Review: Water-gated organic field effect transistors – opportunities for biochemical sensing and extracellular signal transduction


Water-gated organic field effect transistors – opportunities for biochemical sensing and extracellular signal transduction

J. Mater. Chem. B, 2013,1, 3728-3741 DOI: 10.1039/C3TB20340A

Authors:   T. Cramer,  A. Campana,  F. Leonardi, S. Casalini,  A. Kyndiah, M. Murgia and F. Biscarini (CNR, UNIBO, UNIMORE)

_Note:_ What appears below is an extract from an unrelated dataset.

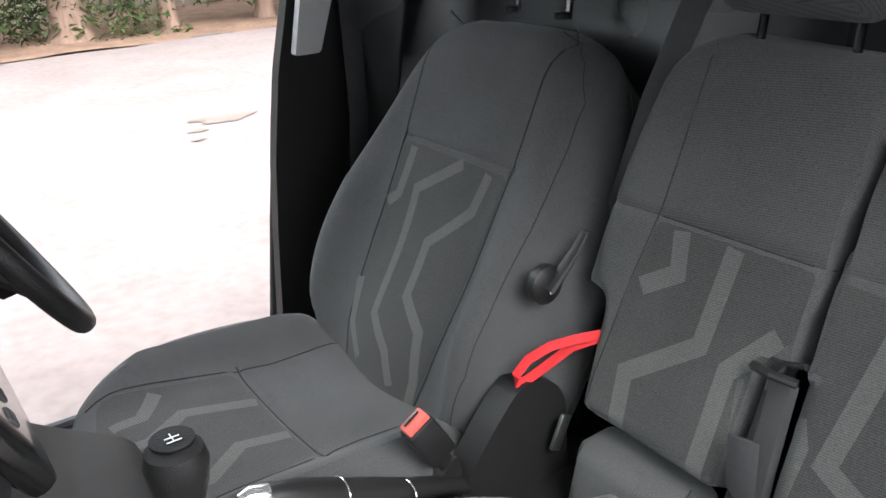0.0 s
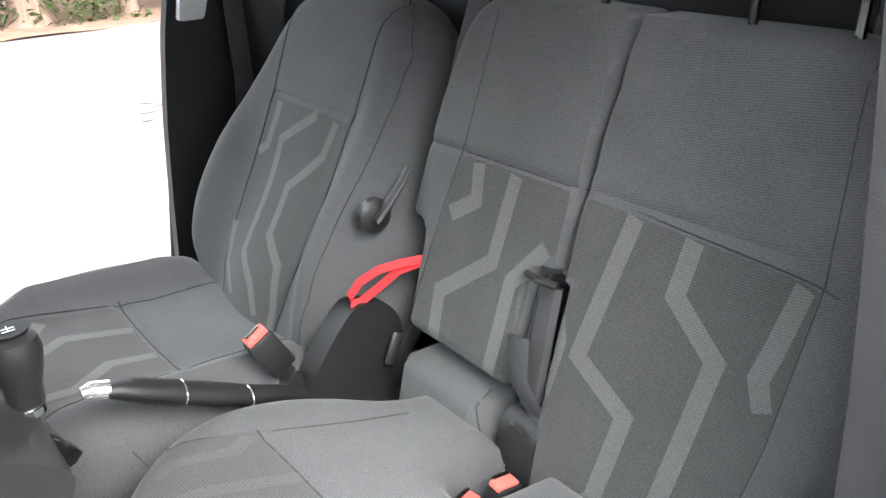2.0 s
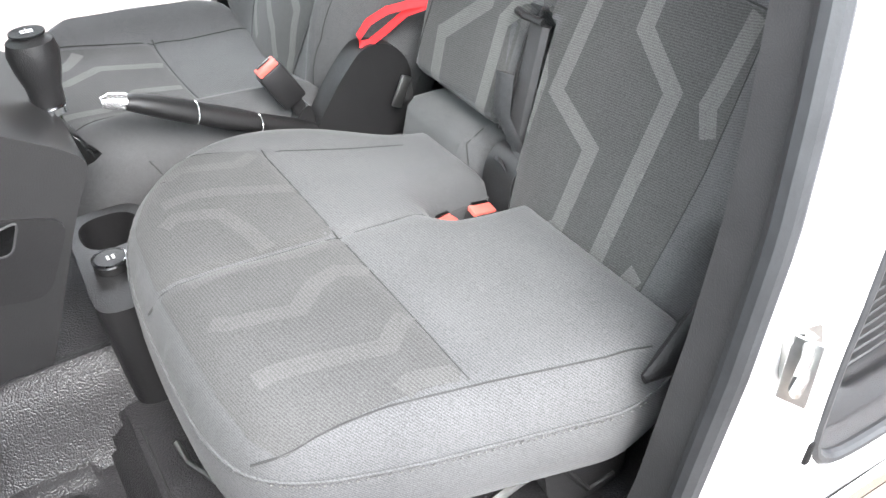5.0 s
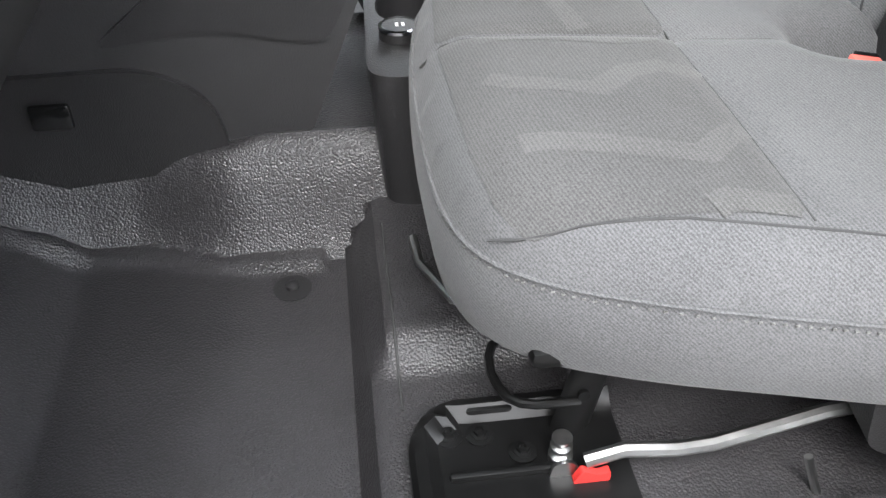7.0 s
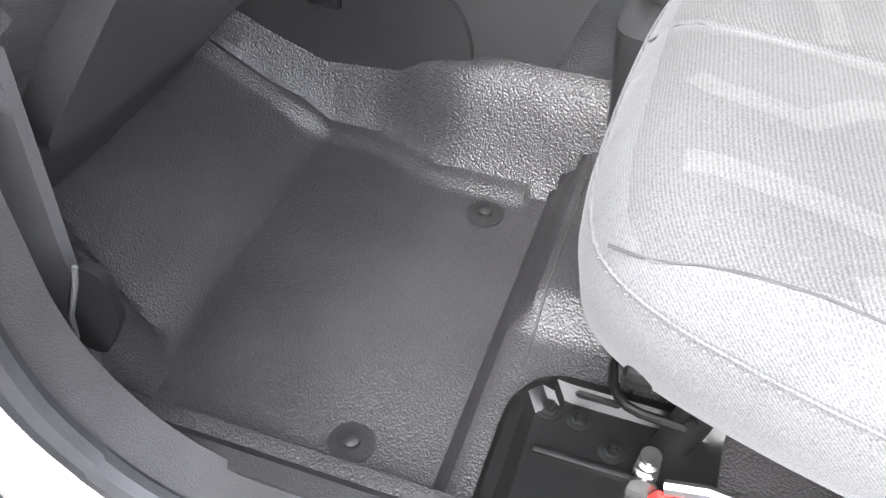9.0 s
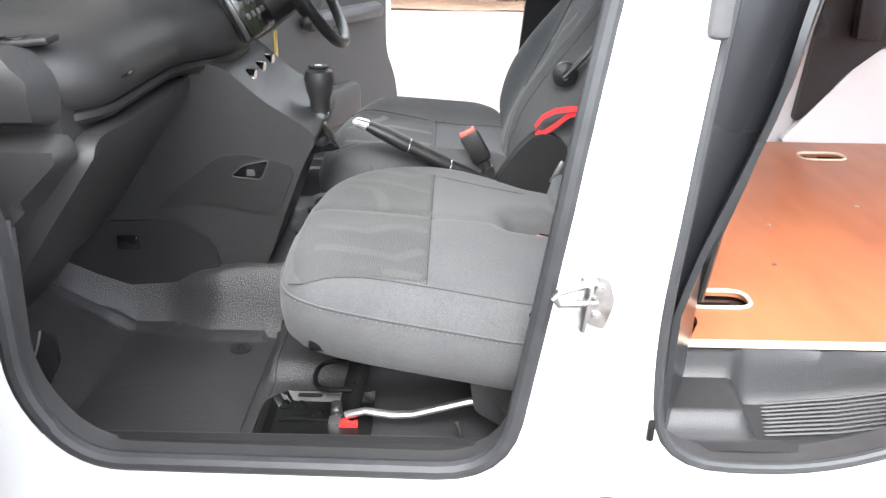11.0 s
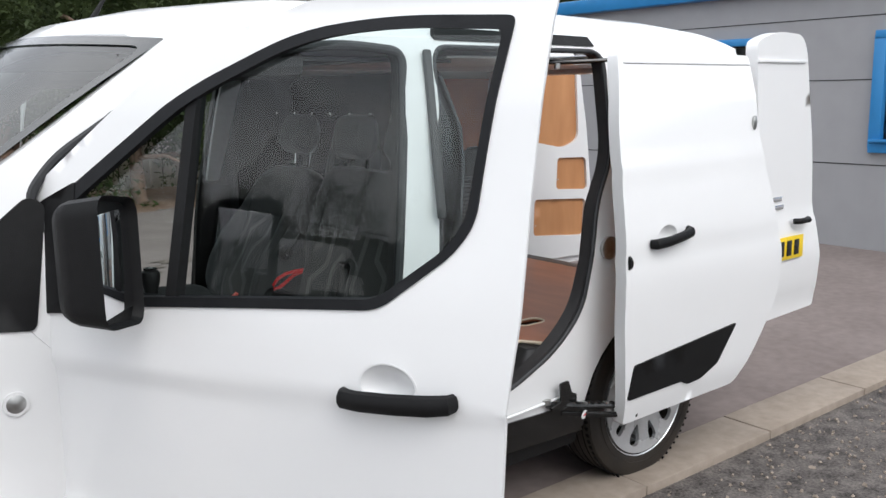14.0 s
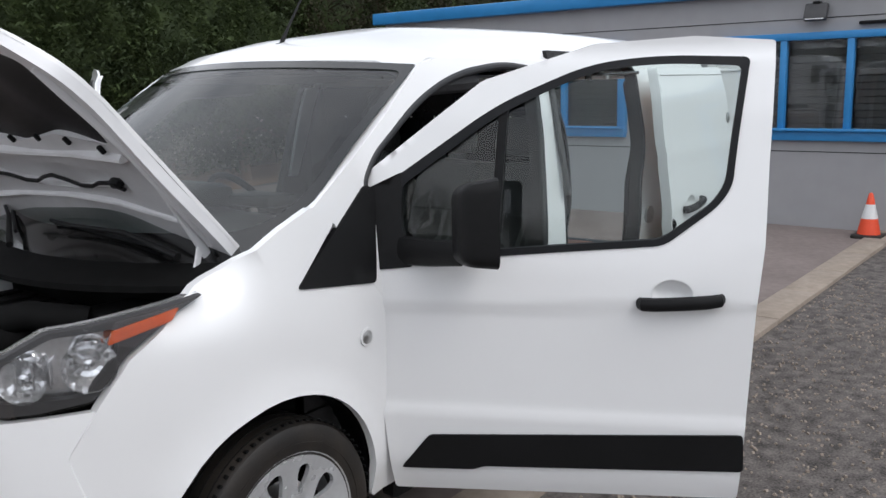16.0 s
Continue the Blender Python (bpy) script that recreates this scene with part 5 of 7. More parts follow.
    po = Pad(ob_out, bp @ Matrix.Translation((0, 0, .03)), .055, lambda u, v: np.where(v > .24, np.clip(.036 - (u + .50) * .30, .012, .036), .036), swell_o)
    b1 = part("backrest", po.mesh(.010), CLOTH, seat, "charcoal cloth outer backrest")
    part("insert", po.patch(rounded([(-.648, -.115), (-.375, -.105), (-.356, .0), (-.360, .215), (-.368, .30), (-.372, .360), (-.712, .348), (-.698, .16)], .008, 3), .0013), INSERT, b1, "darker patterned cloth insert")
    stripes(po, [[(-.455, .356), (-.413, .152), (-.509, .105), (-.489, -.026), (-.41, -.092)], [(-.546, .352), (-.538, .28), (-.612, .224), (-.572, -.06), (-.485, -.108)],
                 [(-.693, .344), (-.676, .26), (-.668, .229), (-.684, .195)], [(-.651, -.007), (-.634, -.042), (-.628, -.110)], [(-.364, .19), (-.376, .160), (-.366, .075)]], .027, b1)
    s2 = po.seam([(-.735, .348), (-.709, .351), (-.362, .367)], .0014)
    po.seam([(-.69, .60), (-.705, .45), (-.715, .351), (-.698, .16), (-.648, -.115)], .0012, bm=s2)
    part("backrest_seam", s2, SEAM, b1)
    backrest_side(ob_out, bp @ Matrix.Translation((0, 0, .03)), .055, .03, "backrest_side", b1, CLOTH)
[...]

Abstract: There is a quest for electronic biosensors operated in water for biomedical applications and environmental monitoring. Water is an aggressive medium for standard electronics materials and devices due to its strong polarizability and electrochemical activity. Thick dielectric encapsulation provides necessary stability while it damps the sensitivity of the device to sensing events occurring in the aqueous environment. Organic electronics provides materials that exhibit stable electronic conduction in direct contact with water combined with other desirable properties like mechanical softness, biocompatibility and processability onto flexible substrates. In this review, we introduce an emerging class of organic transistors, in which the current across the organic film is gated by the electric field of the Debye–Helmholtz layer. We discuss the device physics, the sensing mechanism and the relevant electrochemical processes. Applications of water-gated transistors range from the sensing of biologically relevant molecules like DNA, proteins or hormones to non-invasive recording and stimulation of electrical activity of neurons. Materials chemistry is crucial to control properties of electrically active films and to allow the introduction of specific chemical functionalities and receptors at sensing interfaces of the device.